After the case was closed, the Chief Minister of Jammu and Kashmir, during a mass rally in Srinagar, demanded action against Justice Padma Khastgir who permitted the petition to be filed. During this mass rally, one person was killed and others injured. A "hartal" (strike) against the interference in Muslim personal law was observed during which all shops and colleges were closed.

== Sita Ram Goel ==
On August 31, 1987, Chandmal Chopra was arrested by the police and kept in police custody until September 8 for publishing with Goel this book on the petition. Sita Ram Goel had to abscond to avoid getting arrested.

The authors write in this book that they do "not stand for a ban on the publication of the Quran. We take this opportunity to state unambiguously that we regard banning of books, religious or otherwise, as counterproductive. In the case of the Quran, we believe and advocate that more and more non-Muslims should read it so that they know first hand the quality of its teachings."

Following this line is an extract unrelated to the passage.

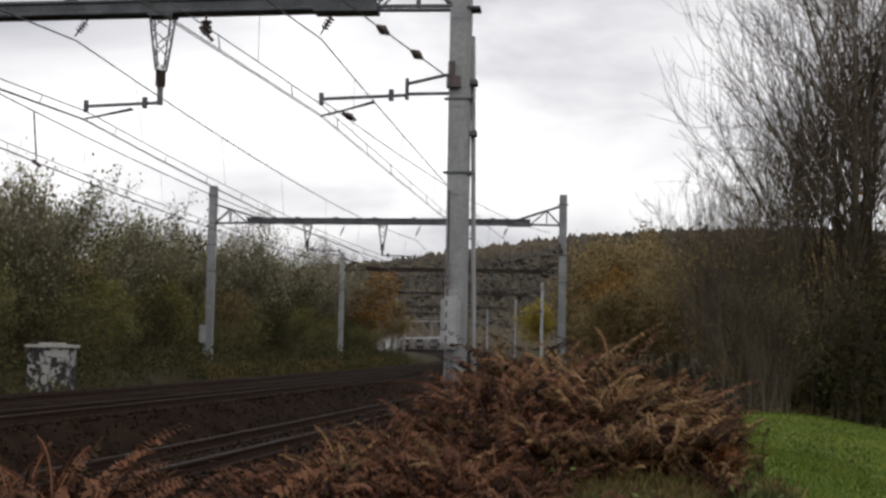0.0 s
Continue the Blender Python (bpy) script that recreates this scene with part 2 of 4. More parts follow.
def build_track(off, z, index):
    track = thing("railway_track", "rusty steel rails on dark sleepers in brown ballast", "railway track", "parallel tracks", kind="structure")
    for side in (-0.755, 0.755):
        part("rail", sweep("rail", [(px + side, pz) for px, pz in RAIL], off, z, M_RAIL), None, track)
        part("rail_head", sweep("rail_head", [(side - 0.026, 0.003), (side + 0.026, 0.003)], off, z, M_RAILTOP, closed=False), None, track, "worn bright running surface")
    bed = [(-2.6, -0.62), (-1.75, -0.16), (-0.85, -0.185), (0.85, -0.185), (1.75, -0.16), (2.75, -0.75)]
    part("ballast_bed", sweep("ballast_bed", bed, off, z, M_BALLAST, 1.5, closed=False), None, track)
    sl = bpy.data.meshes.new("sleeper")
    bm = box(-1.3, -0.12, -0.32, 1.3, 0.12, -0.172, bevel=0.015)
    bm.to_mesh(sl)
    bm.free()
    sl.materials.append(M_SLEEPER)
    y = 6.0 if index == 0 else 14.0
    while y < (60 if index == 0 else 75):
        x, yy, rz = on_line(y, off)
        s = new("sleeper", sl)
        s.parent = track
        s.matrix_basis = pose(x, yy, z, 0, -CANT, rz + random.uniform(-0.6, 0.6))
        y += 0.6
    return track


for index, (off, z) in enumerate(TRACKS):
    build_track(off, z, index)



# ---- catenary portals ----
def mast(parent, x, y, rz, z0, top):
    m = pose(x, y, 0, 0, 0, rz)
    bm = bmesh.new()
    # one rolled section: a flange across the line, a web set back and a closed outer side
    section = [(-0.18, -0.16), (0.13, -0.16), (0.13, -0.135), (0.175, -0.135), (0.175, 0.16), (-0.18, 0.16), (-0.18, 0.13), (-0.04, 0.13), (-0.04, -0.13), (-0.18, -0.13)]
    rings = [[bm.verts.new(m @ Vector((px, py, z))) for px, py in section] for z in (z0, top)]
    bm.faces.new(list(reversed(rings[0])))
    bm.faces.new(rings[1])
    for k in range(len(section)):
        j = (k + 1) % len(section)
        bm.faces.new((rings[0][k], rings[0][j], rings[1][j], rings[1][k]))
    ob = part("mast", bm, M_STEEL, parent)
    z = z0 + 1.4
    while z < top - 0.3 and y < 110:
        bm = bmesh.new()
        add_box(bm, -0.16, -0.172, z, 0.11, -0.158, z + 0.09, 0.004, m)
        part("splice_plate", bm, M_STEEL, ob)
        z += 1.55
    for z in (top - 0.5, top - 2.9, top - 4.2):
        bm = bmesh.new()
        add_box(bm, -0.2, -0.175, z, 0.2, 0.175, z + 0.045, 0.008, m)
        add_rod(bm, m @ Vector((-0.26, -0.1, z + 0.035)), m @ Vector((0.26, -0.1, z + 0.035)), 0.025)
        part("clamp", bm, M_DARKSTEEL, ob, "dark clamp band")
    bm = bmesh.new()
    add_box(bm, -0.45, -0.45, z0 - 0.9, 0.45, 0.45, z0 + 0.05, 0.03, m)
    part("footing", bm, M_BOX, ob, "concrete footing")
    return ob


def end_bracket(parent, xm, xb, zb, y_of, top):
    """Open triangular bracket between a mast and the box girder."""
    bm = bmesh.new()
    s = 1 if xm > xb else -1
    for dy in (-0.14, 0.14):
        f = lambda x, z: (x, y_of(x) + dy, z)
        add_rod(bm, f(xb - s * 0.1, zb + 0.05), f(xm - s * 0.15, zb + 0.02), 0.035)
        add_rod(bm, f(xb - s * 0.75, zb + 0.22), f(xm - s * 0.15, zb + 0.92), 0.04)
        xk = xb + (xm - xb) * 0.5
        zk = zb + 0.22 + 0.7 * ((xk - xb + s * 0.75) / (xm - xb + s * 0.6))
        add_rod(bm, f(xk, zb + 0.04), f(xk, zk), 0.028)
        add_rod(bm, f(xk, zk), f(xm - s * 0.15, zb + 0.04), 0.028)
        add_rod(bm, f(xb, zb + 0.04), f(xk, zk), 0.022)
    part("end_bracket", bm, M_DARKSTEEL if y_of(xm) < 70 else M_RUSTSTEEL, parent)


def hanger(parent, x, y, ztop, zlow):
    """Tapered lattice hanger with a dark insulator and a tube end."""
    zm = ztop - (ztop - zlow) * 0.62
    c = [(-1, -1), (1, -1), (1, 1), (-1, 1)]
    n = 4
    h = part("hanger", box(x - 0.24, y - 0.18, ztop - 0.03, x + 0.24, y + 0.18, ztop + 0.03), M_DARKSTEEL, parent, "tapered lattice hanger")
    for i in range(4):
        a, b = c[i], c[(i + 1) % 4]
        part("leg", rod((x + a[0] * 0.2, y + a[1] * 0.14, ztop), (x + a[0] * 0.075, y + a[1] * 0.075, zm), 0.02, seg=4), M_DARKSTEEL, h)
        for k in range(n if y < 110 else 0):
            t0, t1 = k / n, (k + 1) / n
            w0, w1 = 0.2 - 0.125 * t0, 0.2 - 0.125 * t1
            d0, d1 = 0.14 - 0.065 * t0, 0.14 - 0.065 * t1
            p, q = (a, b) if k % 2 else (b, a)
            part("lacing_bar", rod((x + p[0] * w0, y + p[1] * d0, ztop + (zm - ztop) * t0), (x + q[0] * w1, y + q[1] * d1, ztop + (zm - ztop) * t1), 0.011, seg=4), M_DARKSTEEL, h)
    bm = bmesh.new()
    for k in range(5):
        z = zm - 0.06 * k
        add_rod(bm, (x, y, z), (x, y, z - 0.058), 0.1, 0.075, 10)
    part("insulator", bm, M_INSUL, h, "dark ribbed insulator")
    part("tube", rod((x, y, zm - 0.28), (x, y, zlow), 0.055, seg=8), M_DARKSTEEL, h)


def steady(parent, xs, ys, xt, yt, z, zc):
    """Horizontal arm from a support, with the double steady arm down to the wire."""
    bm = bmesh.new()
    add_rod(bm, (xs, ys, z), (xt, yt, z - 0.05), 0.03)
    add_rod(bm, (xt, yt, z + 0.06), (xt, yt, z - 0.16), 0.045)
    s = 1 if xt < xs else -1
    add_rod(bm, (xs - s * 0.28, ys, z - 0.1), (xs - s * 0.28, ys, z + 0.1), 0.05)
    arm = part("registration_arm", bm, M_DARKSTEEL, parent)
    xk = xt + (xs - xt) * 0.62
    for dy in (-0.05, 0.05):
        part("steady_arm", rod((xk, yt + dy, z - 0.1), (xt + s * 0.05 - dy * 1.5, yt + dy, zc + 0.03), 0.018), M_DARKSTEEL, arm)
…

The book was received with great interest in India and abroad, according to Goel. Goel also read primary Islamic sources like the Urdu translations of six Hadis during his research for this book. In one chapter, Goel also compares Genghis Khan, the Mongols and Tengiri with Islam.

== Opinion of Media ==
The Times of India published three articles which praised the Quran during the Petition controversy. Goel claims that a rebuttal to these articles could not be published in the Times of India. Goel claims that the chief editor, Girilal Jain, regretted his inability to do so for reasons he could not reveal.